#### YOUR OBJECTIVE
Retype the whole listing verbatim and keep the pictures out of it.

#### INFORMATION SUPPLIED
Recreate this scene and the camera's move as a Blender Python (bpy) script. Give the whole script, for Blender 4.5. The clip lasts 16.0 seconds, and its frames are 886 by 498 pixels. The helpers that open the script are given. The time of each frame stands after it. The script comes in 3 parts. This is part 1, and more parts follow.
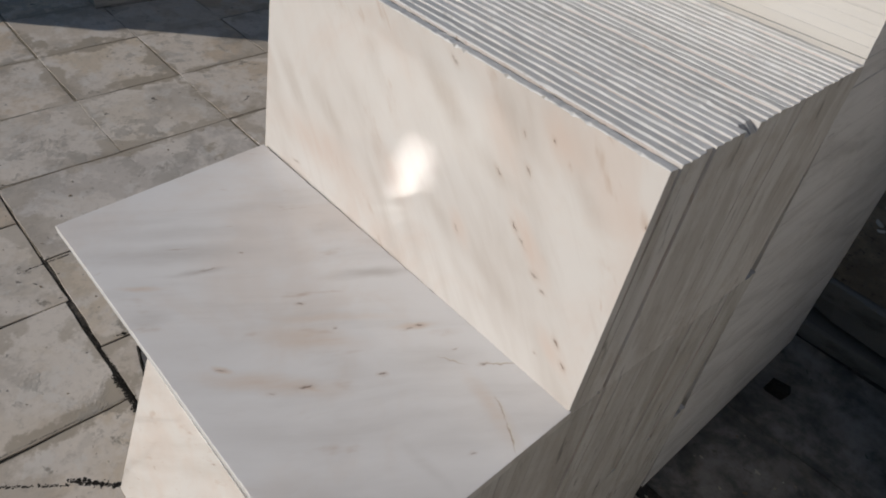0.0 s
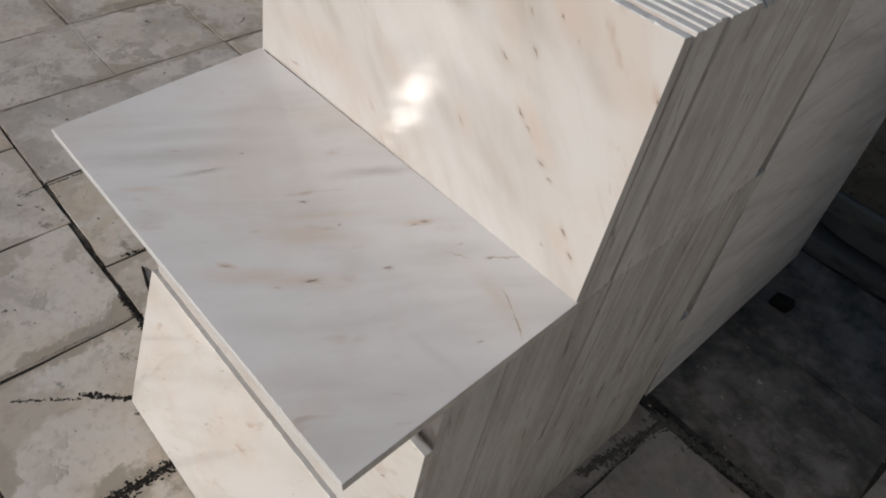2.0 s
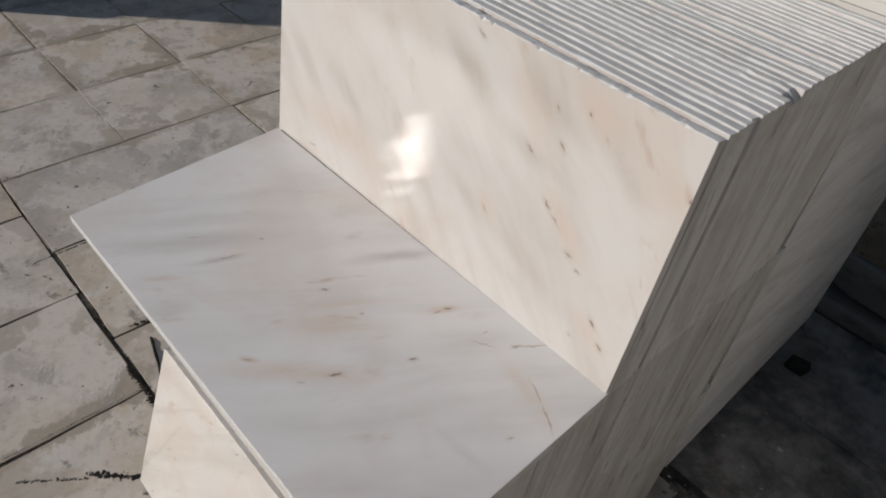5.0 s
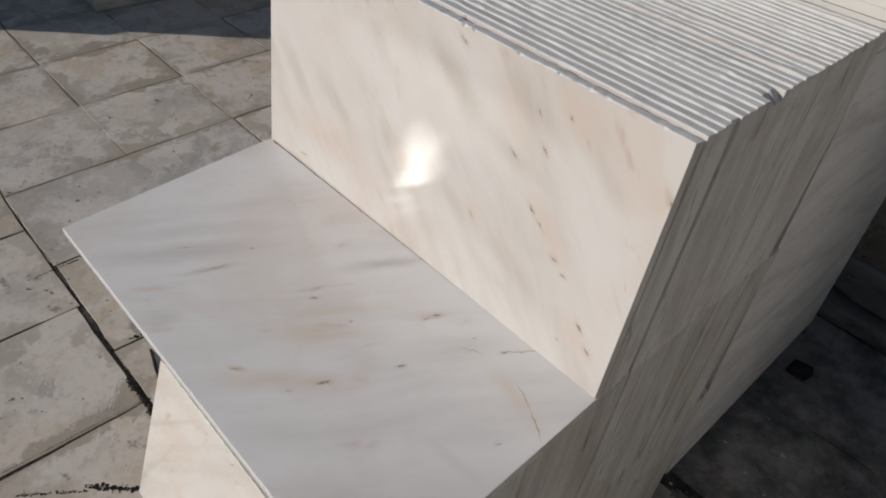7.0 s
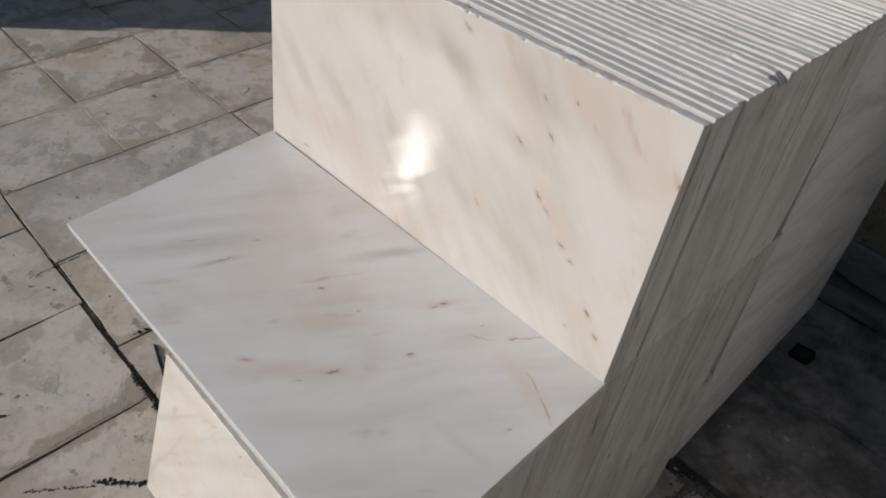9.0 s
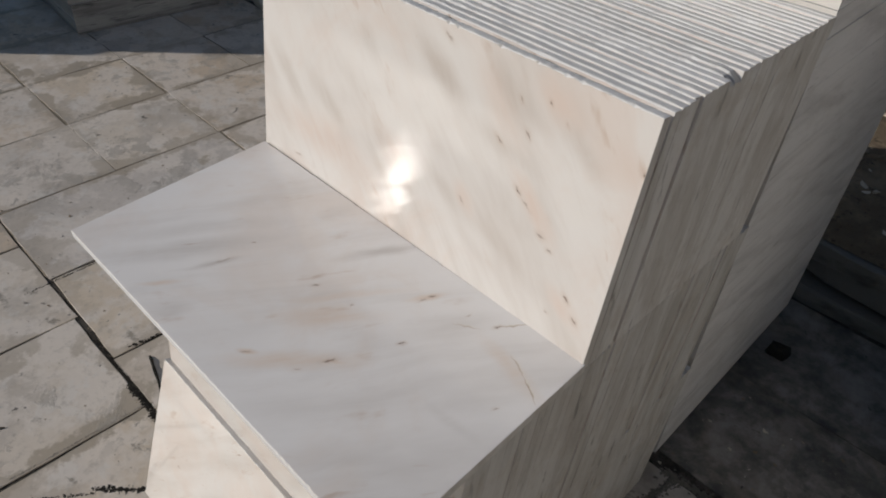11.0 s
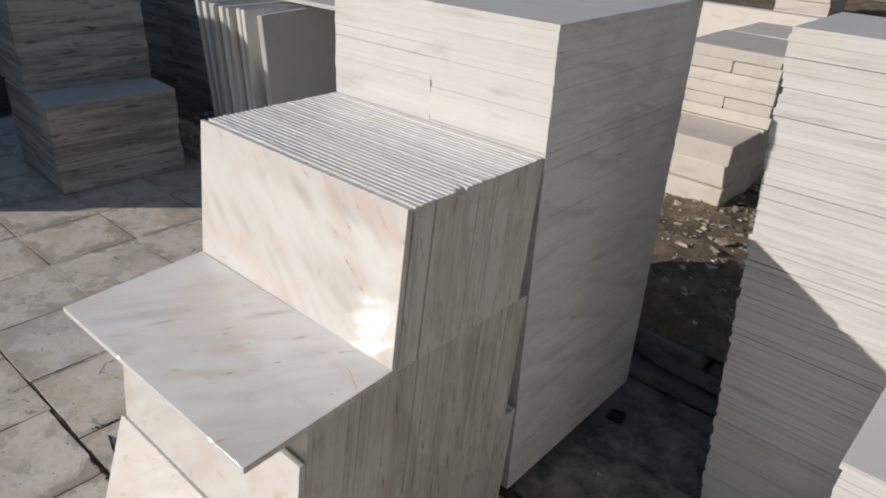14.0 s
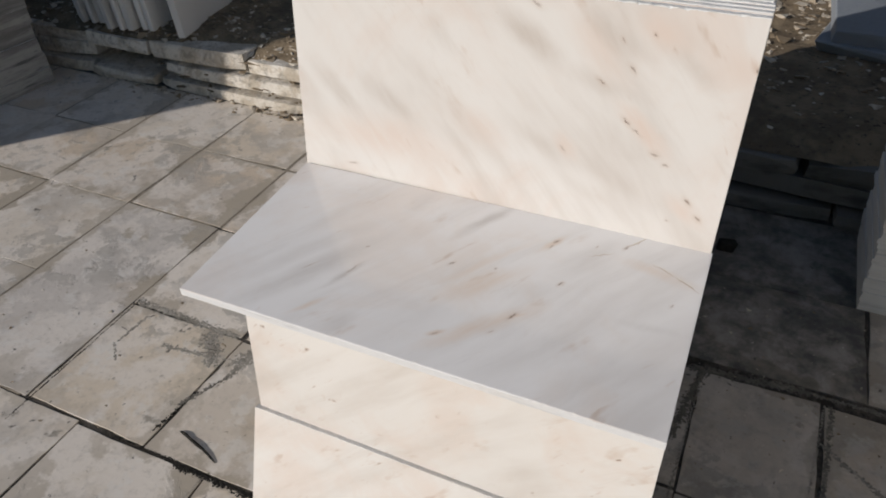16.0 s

#### OUTPUT FOR THIS EXERCISE
Recreate this scene and the camera's move as a Blender Python (bpy) script. Give the whole script, for Blender 4.5. The clip lasts 16.0 seconds, and its frames are 886 by 498 pixels. The helpers that open the script are given. The time of each frame stands after it. The script comes in 3 parts. This is part 1, and more parts follow.
0.0 s
2.0 s
5.0 s
7.0 s
9.0 s
11.0 s
14.0 s
16.0 s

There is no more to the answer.